#Hurricane Florence

Hurricane Florence devastates much of the coast; Ocracoke escapes major damage

Lighthouse Road, Friday morning, Sept. 14. Photo by Chad Macek

Sept. 14, 2018. 11:09 a.m.

For more information on Hurricane Florence and Ocracoke news, click here 

By Peter Vankevich and Connie Leinbach

Hurricane Florence made landfall near Wrightsville Beach at 7:15 a.m. today as a category 1 hurricane. The National Hurricane Center reported wind gusts up to 95 to 105 mph.

More than 30 inches of rain has fallen near Atlantic Beach, according to preliminary data from the U.S. Geological Survey. That would be the highest 24-hour rainfall in North Carolina history, far eclipsing a 22-inch storm in Mitchell County in the mountains in 1916, according to the N.C. Climate Office.

Erik Heden, warning coordination meteorologist with the National Weather Service in Morehead City, said in a webinar this morning that more than 300 rescues have already taken place in New Bern.

Whereas catastrophic damage has occurred in much of the eastern region and more to come inland with heavy rain and river flooding, Ocracoke had a surprisingly quiet night and the worst may be over.

Chad Macek, proprietor of Oscar’s House Bed and Breakfast, reported a downed tree in his back yard. At 7:30 a.m. this morning, he estimated winds at 30 mph and no rain and electric power that went down during the night was restored around 9 a.m.

Heden said that although Ocracoke may be spared from a storm surge as the winds have shifted, he cautioned that islanders should not let their guard down as a tornado warning is in effect.

The weather forecast for Ocracoke for the next 48 hours calls for rain and wind, and wind gusts up to 45 mph. High tides in the next few days will be crucial. High tide today is at 11:40 a.m.

Mainland  Hyde County and other counties in the region remain under major flooding threats, especially in areas near rivers. 

Flooding in Hyde County, Friday, Sept. 14. Photo courtesy of Hyde County Sheriff’s Office

Kris Cahoon Noble, Hyde County manager, reported this morning from the Emergency Operations Center (EOC) in the Hyde County sheriff’s office that Swan Quarter is not flooded but is without electricity.

“The dike system did what is was designed to do,” she said. “We’re high and dry.”

A team of sheriff deputies, N.C. Wildlife Resource Commission and highway patrol officers are out now assessing the county and will have a report later, she said. 

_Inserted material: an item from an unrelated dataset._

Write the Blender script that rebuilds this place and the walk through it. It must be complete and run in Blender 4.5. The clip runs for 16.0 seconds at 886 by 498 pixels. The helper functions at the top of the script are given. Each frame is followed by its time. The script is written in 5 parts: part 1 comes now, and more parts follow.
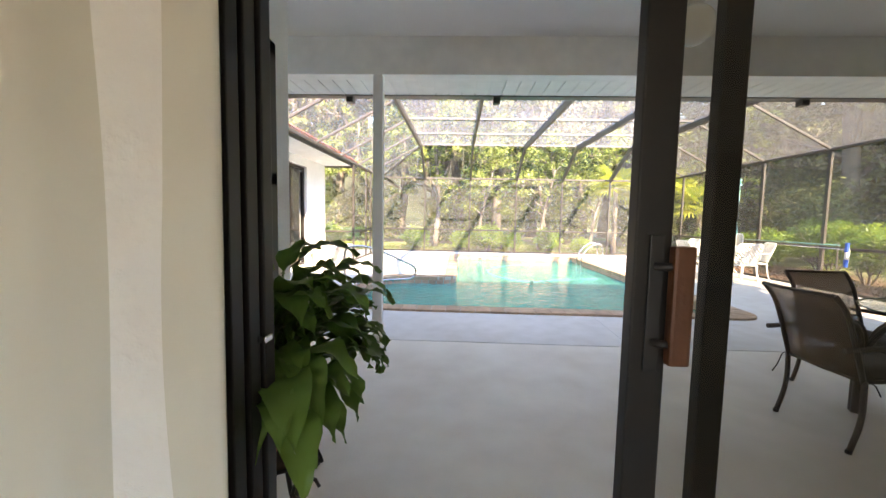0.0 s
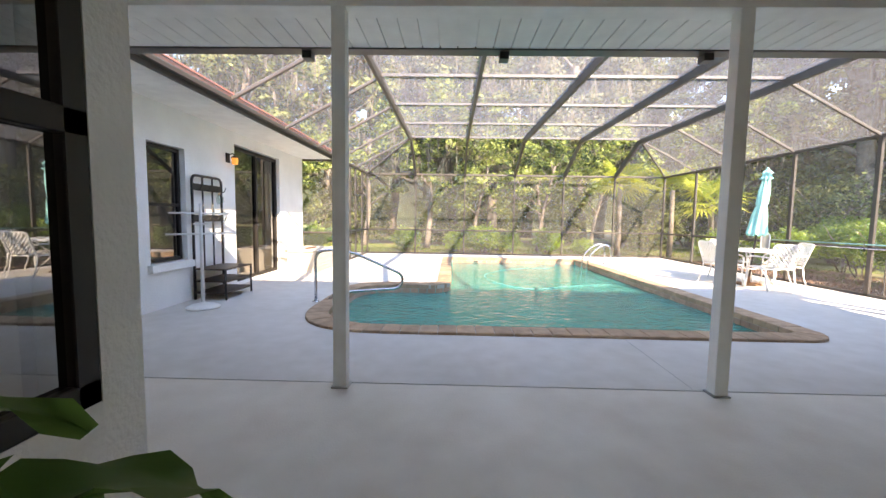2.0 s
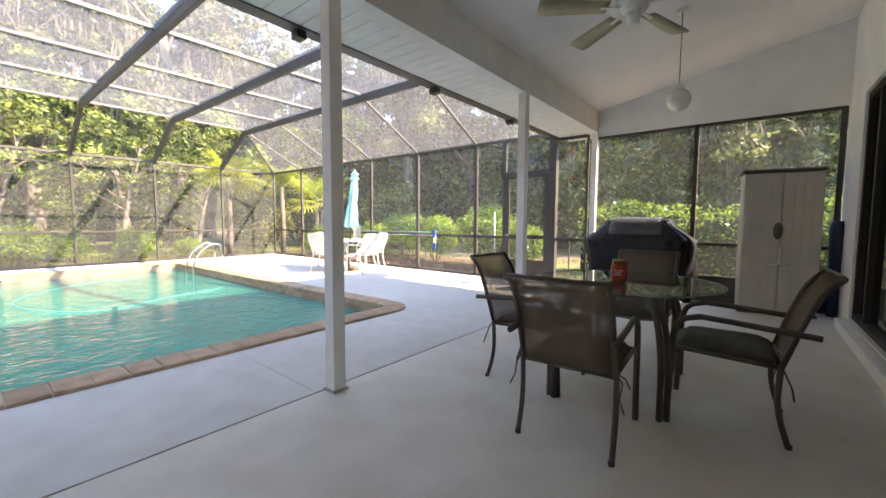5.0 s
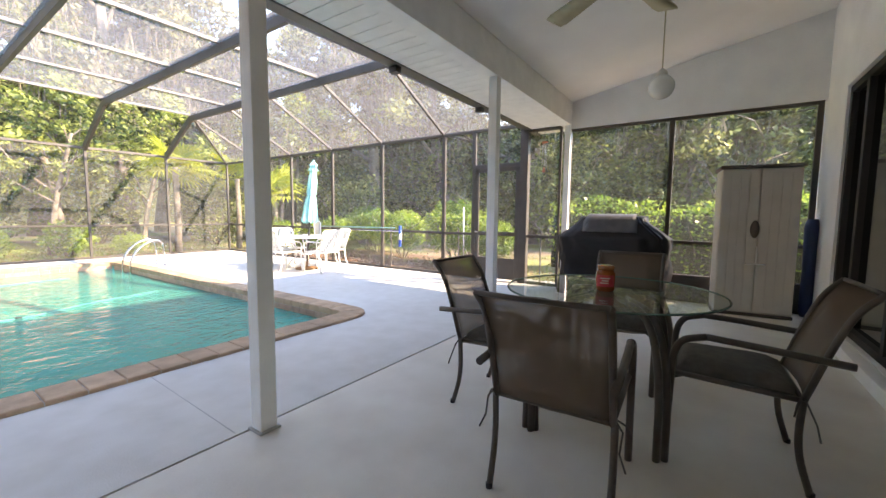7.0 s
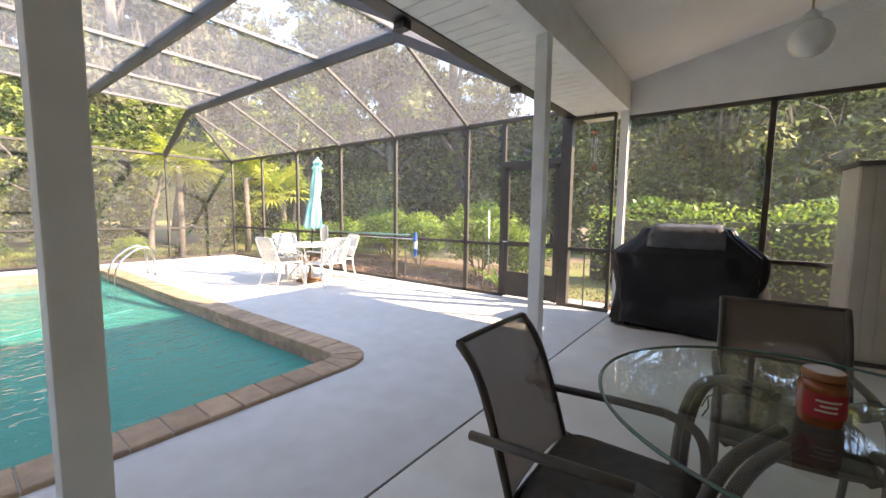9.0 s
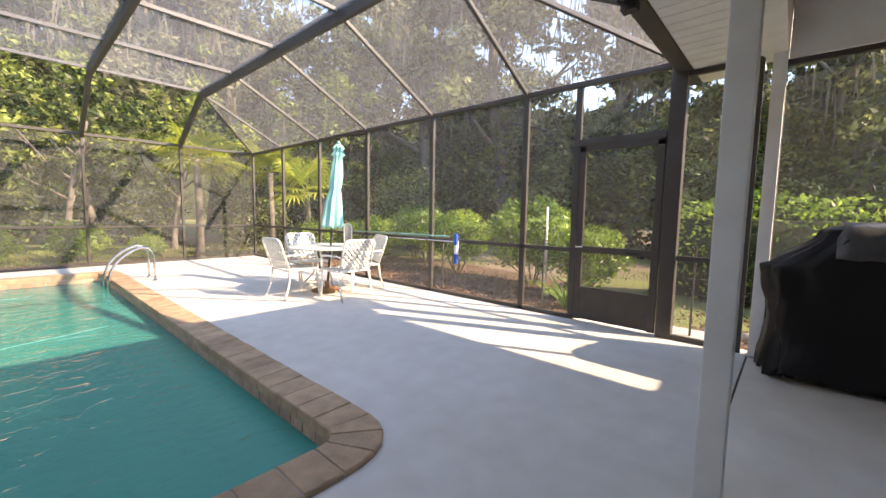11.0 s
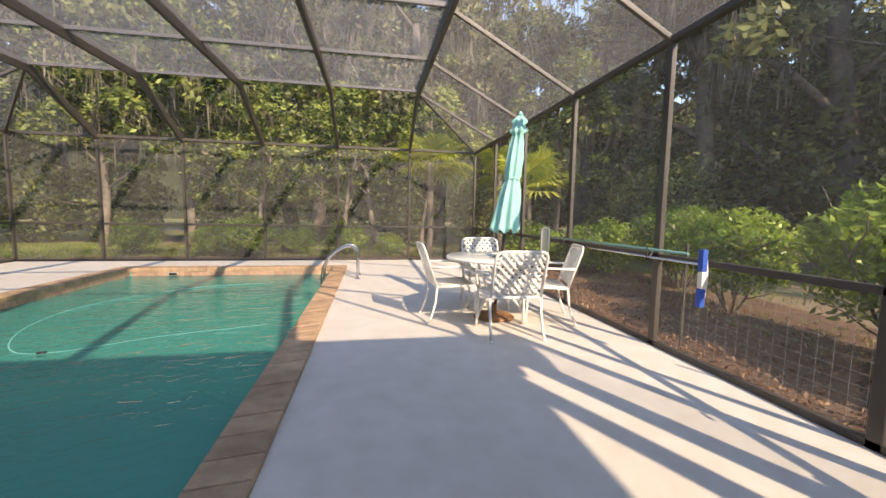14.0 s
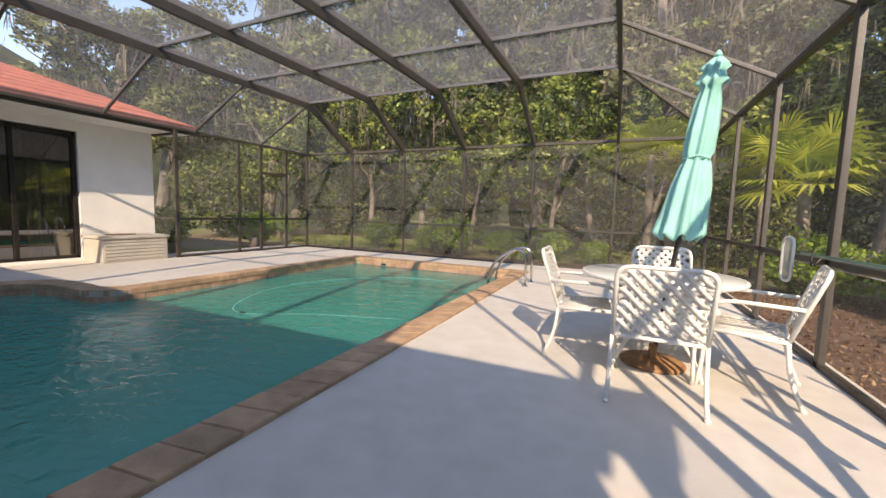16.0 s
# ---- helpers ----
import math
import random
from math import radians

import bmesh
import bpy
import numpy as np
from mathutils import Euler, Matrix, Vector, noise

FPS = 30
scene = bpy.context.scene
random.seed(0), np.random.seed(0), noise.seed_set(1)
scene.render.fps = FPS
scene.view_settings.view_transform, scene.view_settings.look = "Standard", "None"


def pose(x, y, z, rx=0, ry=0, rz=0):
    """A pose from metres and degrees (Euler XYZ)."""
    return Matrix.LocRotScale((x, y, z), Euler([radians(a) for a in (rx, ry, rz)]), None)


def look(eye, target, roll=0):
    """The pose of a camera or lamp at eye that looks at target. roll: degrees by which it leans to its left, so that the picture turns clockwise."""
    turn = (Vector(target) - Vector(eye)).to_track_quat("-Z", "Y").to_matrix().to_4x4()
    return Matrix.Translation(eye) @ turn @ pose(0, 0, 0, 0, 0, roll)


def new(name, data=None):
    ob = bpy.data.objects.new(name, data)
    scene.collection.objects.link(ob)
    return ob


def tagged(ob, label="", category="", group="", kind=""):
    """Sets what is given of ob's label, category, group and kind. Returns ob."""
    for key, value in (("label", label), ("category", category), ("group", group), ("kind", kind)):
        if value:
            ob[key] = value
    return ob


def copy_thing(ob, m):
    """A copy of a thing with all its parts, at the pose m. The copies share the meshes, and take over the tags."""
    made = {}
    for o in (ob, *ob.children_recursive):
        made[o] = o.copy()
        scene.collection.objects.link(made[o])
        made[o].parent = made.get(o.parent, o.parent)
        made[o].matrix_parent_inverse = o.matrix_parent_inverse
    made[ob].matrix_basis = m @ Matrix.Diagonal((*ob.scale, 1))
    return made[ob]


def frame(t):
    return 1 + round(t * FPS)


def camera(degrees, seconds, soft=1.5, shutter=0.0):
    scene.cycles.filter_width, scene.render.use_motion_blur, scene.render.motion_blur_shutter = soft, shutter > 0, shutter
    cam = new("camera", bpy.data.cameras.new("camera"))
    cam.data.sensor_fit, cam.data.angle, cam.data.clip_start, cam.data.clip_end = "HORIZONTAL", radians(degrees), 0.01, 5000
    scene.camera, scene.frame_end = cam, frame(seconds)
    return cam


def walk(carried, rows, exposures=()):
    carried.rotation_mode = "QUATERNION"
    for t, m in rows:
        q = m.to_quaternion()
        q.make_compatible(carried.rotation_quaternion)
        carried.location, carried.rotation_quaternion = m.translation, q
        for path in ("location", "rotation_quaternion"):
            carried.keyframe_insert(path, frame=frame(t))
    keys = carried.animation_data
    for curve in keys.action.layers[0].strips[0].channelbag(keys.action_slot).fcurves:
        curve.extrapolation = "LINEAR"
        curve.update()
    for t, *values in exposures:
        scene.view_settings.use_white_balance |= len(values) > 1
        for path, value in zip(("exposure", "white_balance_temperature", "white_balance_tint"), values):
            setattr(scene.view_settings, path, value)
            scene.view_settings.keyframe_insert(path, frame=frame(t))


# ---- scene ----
cam = camera(97.4, 16.0)
PATH = [
    (0, (0.692, 0.865, 1.295), (0.614, 2.857, 1.135), 1.1),
    (0.5, (0.682, 1.181, 1.279), (0.584, 3.172, 1.114), 0.9),
    (1, (0.66, 1.473, 1.294), (0.546, 3.463, 1.127), 0.9),
    (1.5, (0.635, 1.777, 1.273), (0.535, 3.767, 1.108), 0.9),
    (2, (0.67, 2.02, 1.247), (0.627, 4.014, 1.093), 0.9),
    (2.5, (0.716, 2.211, 1.209), (0.807, 4.203, 1.056), 0.8),
    (3, (0.779, 2.344, 1.168), (1.125, 4.308, 1.02), 0.7),
    (3.5, (0.918, 2.456, 1.156), (1.592, 4.334, 1.012), 0.6),
    (4, (0.994, 2.529, 1.167), (2.024, 4.238, 1.026), 0.6),
    (4.5, (1.012, 2.553, 1.176), (2.351, 4.032, 1.034), 0.4),
    (5, (1.031, 2.586, 1.168), (2.586, 3.836, 1.026), 0.3),
    (7.5, (1.678, 2.937, 1.217), (3.324, 4.061, 1.047), 0.6),
    (8, (1.94, 3.086, 1.298), (3.557, 4.249, 1.112), 0.4),
    (8.5, (2.2, 3.29, 1.31), (3.801, 4.476, 1.133), 0.7),
    (9, (2.43, 3.549, 1.339), (4.016, 4.755, 1.155), 0.7),
    (11.5, (3.784, 4.847, 1.257), (5.202, 6.245, 1.074), 0.9),
    (12, (4.14, 5.036, 1.258), (5.461, 6.525, 1.073), 0.8),
    (12.5, (4.451, 5.228, 1.215), (5.624, 6.838, 1.04), 1.1),
    (13, (4.751, 5.408, 1.196), (5.714, 7.152, 1.022), 1.3),
    (13.5, (5.062, 5.605, 1.22), (5.742, 7.477, 1.04), 1.1),
    (14, (5.388, 5.78, 1.212), (5.744, 7.739, 1.03), 1.0),
    (14.5, (5.715, 5.95, 1.2), (5.746, 7.941, 1.021), 1.2),
    (15, (5.977, 6.169, 1.173), (5.709, 8.142, 0.988), 1.6),
    (15.5, (6.28, 6.394, 1.167), (5.718, 8.305, 0.989), 1.5),
    (16, (6.519, 6.642, 1.144), (5.687, 8.452, 0.963), 1.8),
]
EXPOSURE = [(0, 3.68, 8000, 18), (0.8, 3.65, 8000, 18), (1.5, 3.35, 8000, 18), (2.5, 2.9, 7950, 18), (3.5, 2.65, 7950, 18), (5, 3.25, 7950, 18), (7.5, 3.35, 8000, 18), (9, 3.05, 8100, 18), (12.5, 2.05, 8400, 18), (16, 1.5, 8000, 18)]
walk(cam, [(t, look(eye, target, roll)) for t, eye, target, roll in PATH], EXPOSURE)

# ---- world, sun, exposure ----
SUN = Vector((0.60, -1.37, 1.0)).normalized()          # towards the sun
elev = math.asin(SUN.z)
world = bpy.data.worlds.new("sky")
scene.world = world
world.use_nodes = True
wn = world.node_tree.nodes
sky = wn.new("ShaderNodeTexSky")
sky.sky_type = "NISHITA"
sky.sun_disc = False
sky.sun_elevation = elev
sky.sun_rotation = math.atan2(SUN.x, SUN.y)
sky.air_density, sky.dust_density, sky.ozone_density = 1.0, 0.05, 3.0
wn["Background"].inputs[1].default_value = 0.15
world.node_tree.links.new(sky.outputs[0], wn["Background"].inputs[0])
sun_data = bpy.data.lights.new("sun", "SUN")
sun_data.energy, sun_data.angle, sun_data.color = 2.6, radians(0.6), (1.0, 0.90, 0.74)
sun_lamp = new("sun", sun_data)
sun_lamp.matrix_world = look(SUN * 40, (0, 0, 0))

# added lamp at an unseen, assumed room window, brightens room and curtain
fill_lamp = bpy.data.lights.new("curtain_fill", "AREA")
fill_lamp.shape, fill_lamp.size, fill_lamp.size_y, fill_lamp.energy, fill_lamp.color = "RECTANGLE", 4.6, 1.3, 2.1, (0.94, 0.97, 1.0)
new("curtain_fill", fill_lamp).matrix_world = look((0.1, -5.95, 1.4), (0.1, 0, 1.3))

# ---- materials ----
def mat(name, col, rough=0.6, metal=0.0, var=0.12, scale=4.0, bump=0.0, bscale=60.0, col2=None, spec=0.5, rnd=0.0, big=None):
    """Principled paint with variation at two scales and a fine relief."""
    m = bpy.data.materials.new(name)
    m.use_nodes = True
    n, l = m.node_tree.nodes, m.node_tree.links
    p = n["Principled BSDF"]
    p.inputs["Roughness"].default_value = rough
    p.inputs["Metallic"].default_value = metal
    p.inputs["Specular IOR Level"].default_value = spec
    geo = n.new("ShaderNodeNewGeometry")
    n1 = n.new("ShaderNodeTexNoise")
    n1.inputs["Scale"].default_value = scale
    n1.inputs["Detail"].default_value = 6
    l.new(geo.outputs["Position"], n1.inputs["Vector"])
    n2 = n.new("ShaderNodeTexNoise")
    n2.inputs["Scale"].default_value = big or scale * 0.18
    n2.inputs["Detail"].default_value = 3
    l.new(geo.outputs["Position"], n2.inputs["Vector"])
    add = n.new("ShaderNodeMath")
    add.operation = "ADD"
    l.new(n1.outputs[0], add.inputs[0])
    l.new(n2.outputs[0], add.inputs[1])
    ramp = n.new("ShaderNodeMapRange")
    ramp.inputs[1].default_value, ramp.inputs[2].default_value = 0.7, 1.3
    l.new(add.outputs[0], ramp.inputs[0])
    mix = n.new("ShaderNodeMix")
    mix.data_type = "RGBA"
    c2 = col2 or tuple(c * (1 - var * 1.6) for c in col)
    c1 = col if col2 else tuple(min(1, c * (1 + var)) for c in col)
    mix.inputs[6].default_value = (*c1, 1)
    mix.inputs[7].default_value = (*c2, 1)
    l.new(ramp.outputs[0], mix.inputs[0])
    out = mix.outputs[2]
    if rnd:
        oi = n.new("ShaderNodeObjectInfo")
        hsv = n.new("ShaderNodeHueSaturation")
        mr = n.new("ShaderNodeMapRange")
        mr.inputs[3].default_value, mr.inputs[4].default_value = 1 - rnd, 1 + rnd
        l.new(oi.outputs["Random"], mr.inputs[0])
        l.new(mr.outputs[0], hsv.inputs["Value"])
        l.new(out, hsv.inputs["Color"])
        out = hsv.outputs[0]
    l.new(out, p.inputs["Base Color"])
    if bump:
        nb = n.new("ShaderNodeTexNoise")
        nb.inputs["Scale"].default_value = bscale
        nb.inputs["Detail"].default_value = 5
        l.new(geo.outputs["Position"], nb.inputs["Vector"])
        b = n.new("ShaderNodeBump")
        b.inputs["Strength"].default_value = bump
        b.inputs["Distance"].default_value = 0.02
        l.new(nb.outputs[0], b.inputs["Height"])
        l.new(b.outputs[0], p.inputs["Normal"])
    return m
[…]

“We were really blessed,” she said, but Belhaven and (Little) Washington have flooding.

“The water is up to the stop signs in Belhaven,” she said.

As for Ocracoke, she said there has been significant dune loss. 

“We will assess it at low tide,” she said, which is around 6 p.m. today.

Engelhard and Sladesville areas are seeing flooding comparable to that of Hurricane Irene in 2011, said Donnie Shumate, Hyde County public information officer, in a press release at 11:30 a.m. Flood levels in Rose Bay are also rising. There are multiple locations on Hwy 264 where water is flowing over. Do not attempt to drive though water that is flowing over the street. A couple inches of flowing water can move a car off the road.

Noble, along with Shumate and several other county officials, has been camping out in the EOC for the last few days. The Red Cross brought lots of food before yesterday when conditions were still good, she said.

Tideland EMC,  reported that as of 5 a.m., 77 percent of their service area is without power.
Here’s a rundown by county:
Beaufort County: 8,379
Pamlico County: 4,515
Craven County: 2,742
Hyde County: 1,888
Washington County: 120 
Dare County: no outages reported

At this time, there are no areas of Tideland’s service territory deemed safe for work. Forecasts suggest winds may not sufficiently subside to resume work until Saturday morning with the exception of the northernmost areas north of the Pamlico River. Hurricane Florence made landfall at Wrightsville Beach at 7:30 a.m. The next high tide is 11 a.m. 

The hardest hit areas of Tideland territory are likely facing power restoration efforts lasting more than a week. Residents should take that into account if they evacuated the area before deciding to return home. Once damage assessments can safely be conducted Tideland will have a much better idea of what lies ahead to fully restore power. 

Downed power lines should be considered energized. Even if utility power is off, privately owned generators can re-energize power lines if they backfeed due to lack of a properly installed transfer switch.

Tideland members should report new power outages by calling 1-800-882-1001. The public may track power restoration progress via the cooperative’s website, www.tidelandemc.com, which includes a link to Tideland’s outage map and social media accounts.

Dare County reported this morning that N.C. Highway 12 on Hatteras Island remains closed due to ocean overwash and will remain closed until both the road and its bridges can be cleared of debris, inspected for structural damage, and repaired as necessary. Inspections will take place as soon as conditions allow.